Further, a funder shall maintain 'adequate financial resources' to cover liabilities under all TFP agreements for a minimum period of three years (s. 9(2)(b)). To ensure compliance with the capital adequacy requirements, the CoP imposes a lasting disclosure obligation on a funder and requires the funder to undertake annual audits.

THIRD-PARTY FUNDING AGREEMENT: TERMS, EXECUTION, TERMINATION

The CoP outlines the essential terms of a third-party funding agreement: (a) the name and contact details of the funder; (b) the amount of funding to be provided; (c) the agreed financial benefit for the funder; (d) 'a neutral, independent and effective dispute resolution mechanism' to resolve disputes under the third-party funding agreement' (s. 8).

A TPF agreement shall also state 'the extent of liability of the third party funder', inter alia, for: (a) any adverse costs decisions and (b) security for costs (s. 13). The funder shall provide a funded party 'a reasonable opportunity to seek independent legal advise on the terms' of the TPF agreement (s. 7).

Given that pulling out of funding may negatively impact the funded party's access to justice, the CoP seeks to limit the grounds for termination of the TPF agreement by a funder. To wit, the funder is entitled to terminate the TPF agreement only if it reasonably believes that: (a) a funded party is unlikely to succeed on the merits of the claim; (b) there has been a material adverse change of the prospects of success, or (c) the funded party has materially breached the TPF agreement.

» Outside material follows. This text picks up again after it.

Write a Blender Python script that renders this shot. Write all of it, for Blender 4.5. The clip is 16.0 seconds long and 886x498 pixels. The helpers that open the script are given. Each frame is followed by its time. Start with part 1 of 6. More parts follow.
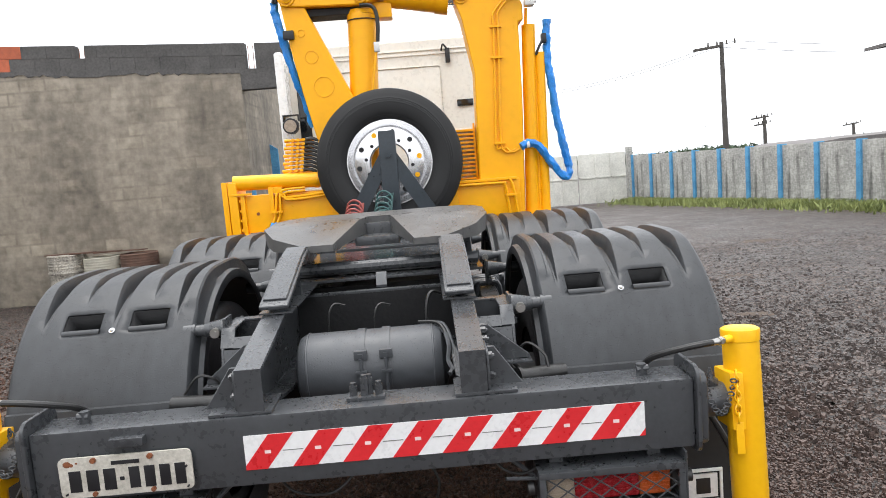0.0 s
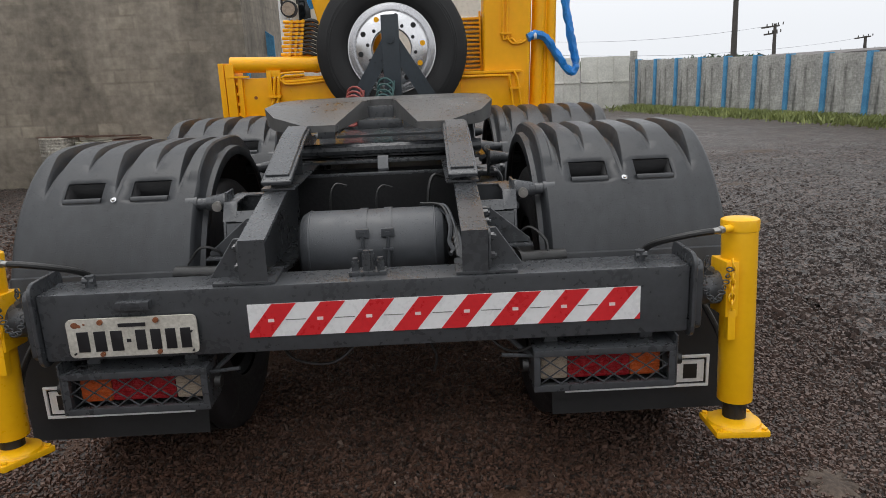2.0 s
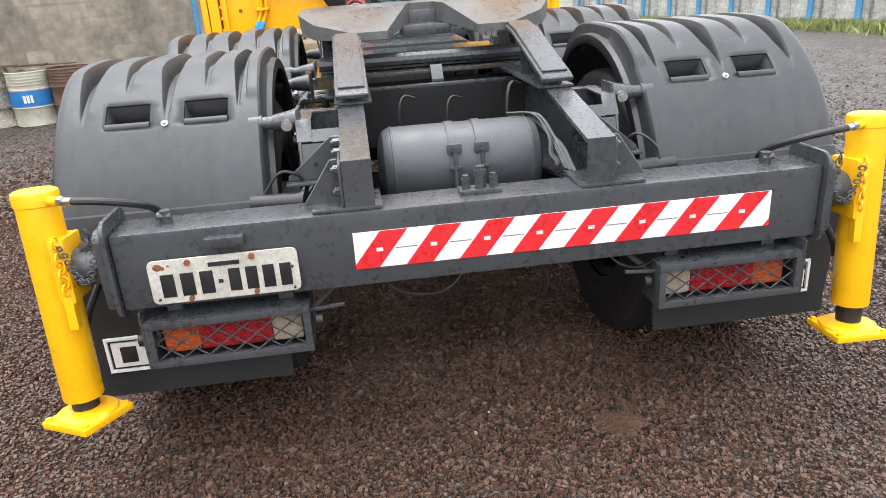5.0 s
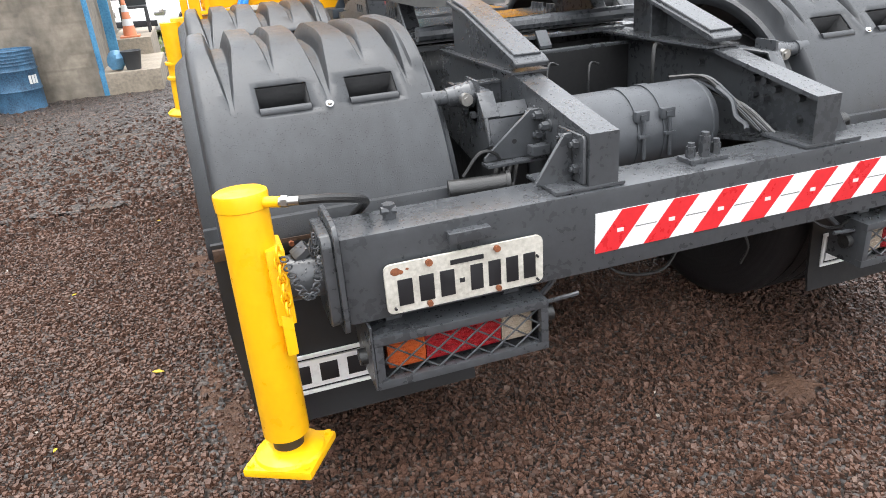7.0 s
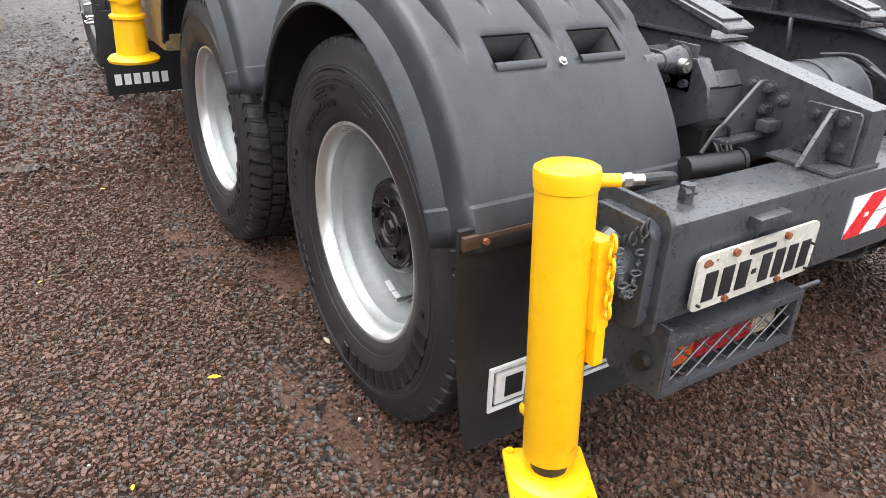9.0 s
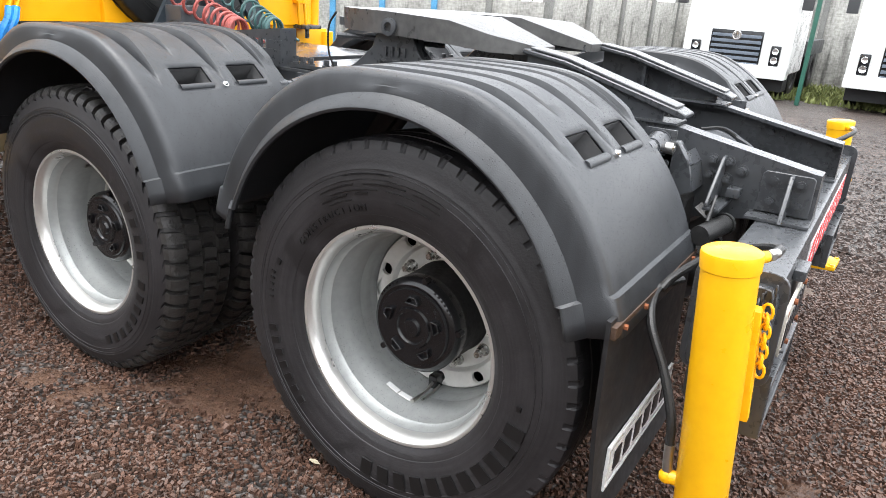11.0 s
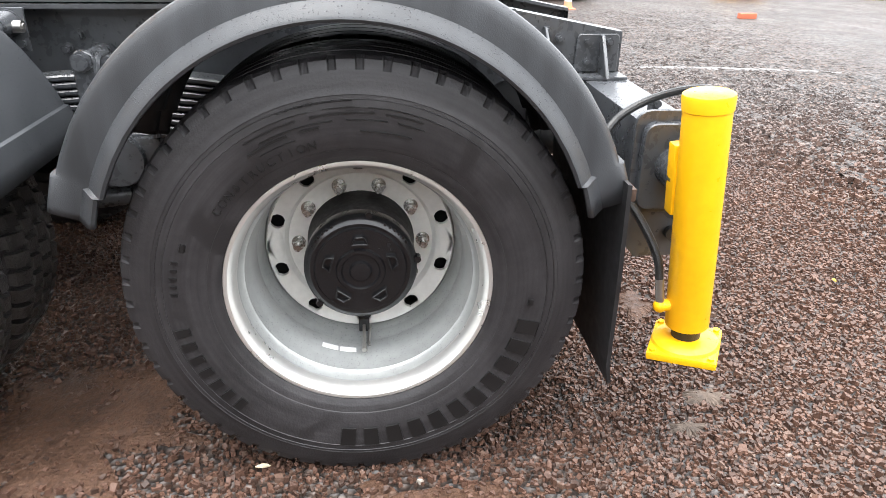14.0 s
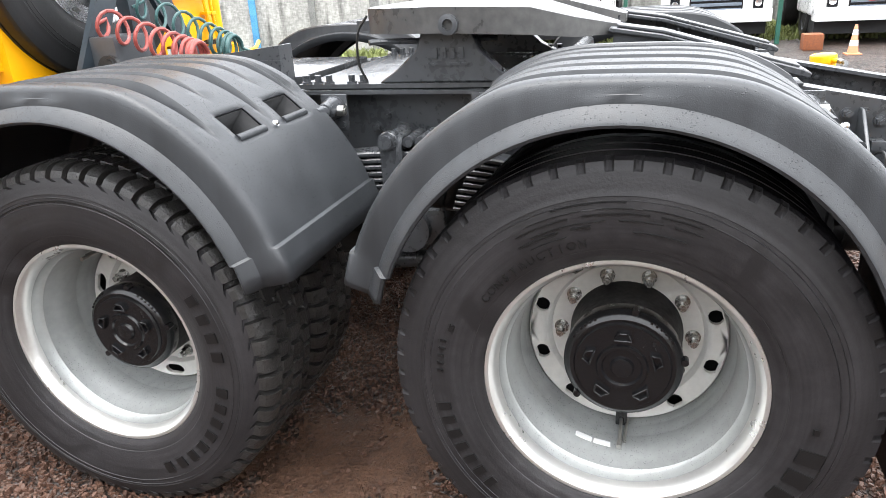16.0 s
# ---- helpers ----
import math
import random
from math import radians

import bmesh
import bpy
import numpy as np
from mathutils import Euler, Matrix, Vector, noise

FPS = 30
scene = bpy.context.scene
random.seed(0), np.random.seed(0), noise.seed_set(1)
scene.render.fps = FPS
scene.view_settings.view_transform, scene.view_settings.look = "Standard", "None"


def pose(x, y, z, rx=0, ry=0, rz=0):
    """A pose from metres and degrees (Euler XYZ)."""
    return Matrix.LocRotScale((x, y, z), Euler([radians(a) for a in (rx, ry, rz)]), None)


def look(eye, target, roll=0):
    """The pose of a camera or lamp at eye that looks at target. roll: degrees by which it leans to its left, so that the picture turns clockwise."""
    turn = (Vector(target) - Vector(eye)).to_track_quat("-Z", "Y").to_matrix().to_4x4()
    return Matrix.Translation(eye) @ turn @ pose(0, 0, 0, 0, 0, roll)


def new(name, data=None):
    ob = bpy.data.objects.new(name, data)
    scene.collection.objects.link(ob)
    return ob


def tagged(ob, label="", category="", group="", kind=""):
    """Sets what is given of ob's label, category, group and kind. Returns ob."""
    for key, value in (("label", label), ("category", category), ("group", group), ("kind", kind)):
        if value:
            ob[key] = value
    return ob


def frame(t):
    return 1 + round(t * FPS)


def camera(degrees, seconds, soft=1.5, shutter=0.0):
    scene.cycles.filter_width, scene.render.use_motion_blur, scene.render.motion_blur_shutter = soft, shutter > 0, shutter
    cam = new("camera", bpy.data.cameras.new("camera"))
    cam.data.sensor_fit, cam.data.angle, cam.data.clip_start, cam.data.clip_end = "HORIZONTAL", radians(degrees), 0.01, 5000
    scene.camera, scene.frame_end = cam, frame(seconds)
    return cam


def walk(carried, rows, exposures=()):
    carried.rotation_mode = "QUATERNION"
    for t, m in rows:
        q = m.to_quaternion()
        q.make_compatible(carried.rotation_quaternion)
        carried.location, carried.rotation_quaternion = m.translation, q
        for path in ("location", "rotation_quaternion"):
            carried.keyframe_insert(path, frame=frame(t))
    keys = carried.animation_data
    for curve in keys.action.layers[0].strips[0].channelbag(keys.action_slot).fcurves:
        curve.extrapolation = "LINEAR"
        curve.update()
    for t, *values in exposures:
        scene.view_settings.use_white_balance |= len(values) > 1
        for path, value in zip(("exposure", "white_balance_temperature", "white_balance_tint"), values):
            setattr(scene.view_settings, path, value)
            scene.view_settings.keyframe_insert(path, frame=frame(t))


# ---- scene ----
cam = camera(64.7, 16.0, 0.75)
PATH = [
    (0, (0.229, -1.978, 1.524), (0.268, 0.008, 1.291), -4.6),
    (0.5, (0.21, -2.024, 1.559), (0.209, -0.024, 1.555), -5.1),
    (1, (0.209, -2.009, 1.531), (0.292, -0.011, 1.489), -2.6),
    (1.5, (0.203, -1.988, 1.497), (0.296, -0.001, 1.283), -1.5),
    (2, (0.193, -1.988, 1.456), (0.232, -0.053, 0.95), -2.4),
    (2.5, (0.199, -1.964, 1.423), (0.226, -0.093, 0.717), -5.2),
    (2.8, (0.188, -1.93, 1.405), (0.194, -0.083, 0.639), -5.8),
    (3, (0.203, -1.924, 1.407), (0.18, -0.093, 0.602), -7.2),
    (3.2, (0.197, -1.898, 1.41), (0.166, -0.073, 0.593), -6.5),
    (5.3, (-0.419, -1.717, 1.408), (-0.208, 0.138, 0.692), -3.8),
    (5.5, (-0.493, -1.676, 1.399), (-0.417, 0.178, 0.655), -3.9),
    (6, (-0.738, -1.623, 1.429), (-0.455, 0.205, 0.669), -1.8),
    (6.3, (-0.88, -1.614, 1.424), (-0.58, 0.225, 0.697), -3.1),
    (6.5, (-0.983, -1.565, 1.431), (-0.614, 0.261, 0.703), -2.7),
    (7, (-1.17, -1.373, 1.408), (-0.625, 0.379, 0.61), -4.4),
    (7.5, (-1.403, -1.279, 1.406), (-0.822, 0.487, 0.668), -1.3),
    (8, (-1.674, -1.188, 1.432), (-0.986, 0.527, 0.667), -0.1),
    (8.5, (-1.789, -0.966, 1.389), (-0.941, 0.661, 0.592), -0.7),
    (9, (-1.918, -0.735, 1.351), (-0.945, 0.771, 0.464), 2.2),
    (9.5, (-2.108, -0.576, 1.39), (-0.816, 0.72, 0.582), -0.6),
    (9.6, (-2.137, -0.54, 1.387), (-0.854, 0.751, 0.558), -0.2),
    (9.7, (-2.176, -0.514, 1.395), (-0.866, 0.768, 0.597), 1.6),
    (11.8, (-2.657, 0.208, 1.344), (-0.948, 0.973, 0.643), 3.1),
    (11.9, (-2.68, 0.248, 1.333), (-0.959, 0.984, 0.628), 3.3),
    (12, (-2.688, 0.28, 1.32), (-0.973, 1.008, 0.593), 2.7),
    (12.5, (-2.605, 0.486, 1.258), (-0.858, 0.907, 0.382), 0.7),
    (13, (-2.599, 0.634, 1.26), (-0.808, 0.833, 0.394), 0.6),
    (13.5, (-2.623, 0.803, 1.299), (-0.823, 0.692, 0.435), 1.4),
    (14, (-2.599, 0.812, 1.298), (-0.799, 0.621, 0.447), 0.8),
    (14.5, (-2.568, 0.77, 1.338), (-0.705, 0.742, 0.611), 0.7),
    (15, (-2.563, 0.781, 1.403), (-0.719, 0.927, 0.643), -1.4),
    (15.5, (-2.568, 0.777, 1.418), (-0.728, 1.092, 0.699), -2.4),
    (16, (-2.547, 0.803, 1.401), (-0.772, 1.369, 0.674), -3.3),
]
EXPOSURES = [(0.0, 2.21, 6560, 10), (0.3, 1.49, 6750, 10), (0.5, 0.86, 6750, 10), (0.8, 0.44, 6750, 10), (1.1, 0.37, 6750, 10), (1.6, 0.38, 6750, 10), (2.0, 1.33, 6600, 10), (2.5, 2.03, 6500, 10), (3.0, 2.60, 6500, 10), (3.3, 2.64, 6500, 10), (5.5, 2.8, 6500, 10), (9.0, 2.83, 6500, 10), (12.0, 3.23, 6500, 10), (12.5, 3.44, 6500, 10), (13.5, 3.61, 6500, 10), (14.5, 3.35, 6500, 10), (16.0, 3.33, 6500, 10)]
walk(cam, [(t, look(eye, target, roll)) for t, eye, target, roll in PATH], EXPOSURES)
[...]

It is worth nothing that the funder 'shall remain liable to all funding obligations accrued to the date of the termination', except where the termination is based on the funder's reasonable belief in a funded party's material breach of the TPF agreement.

ETHICAL CONSIDERATIONS

The CoP seeks to address two core ethical issues that are typically associated with TPF arrangements: (a) the conflicts of interest and (b) the control and influence of the funder over the proceedings. The CoP requires a funder to implement and maintain 'effective procedures to detect and resolve any conflicts of interests' (s. 10) and expressly prohibits the funder to 'control or seek to influence the funded party [or its counsel] to give conduct or settlement of the arbitral proceedings to the third party funder' (s. 12).

NON-COMPLIANCE WITH THE COP

The CoP makes it clear that 'any non-compliance' with the code shall not, per se, render a funder liable to 'any action or legal proceedings'. Ultimately, a funder's liability is a matter of the TPF agreement. However, the CoP expressly authorizes arbitral tribunals and/or competent courts to take into account the funder's non-compliance with any provision of the code, if such non-compliance is relevant to the issue put before them (e.g. decision on costs) (s. 4).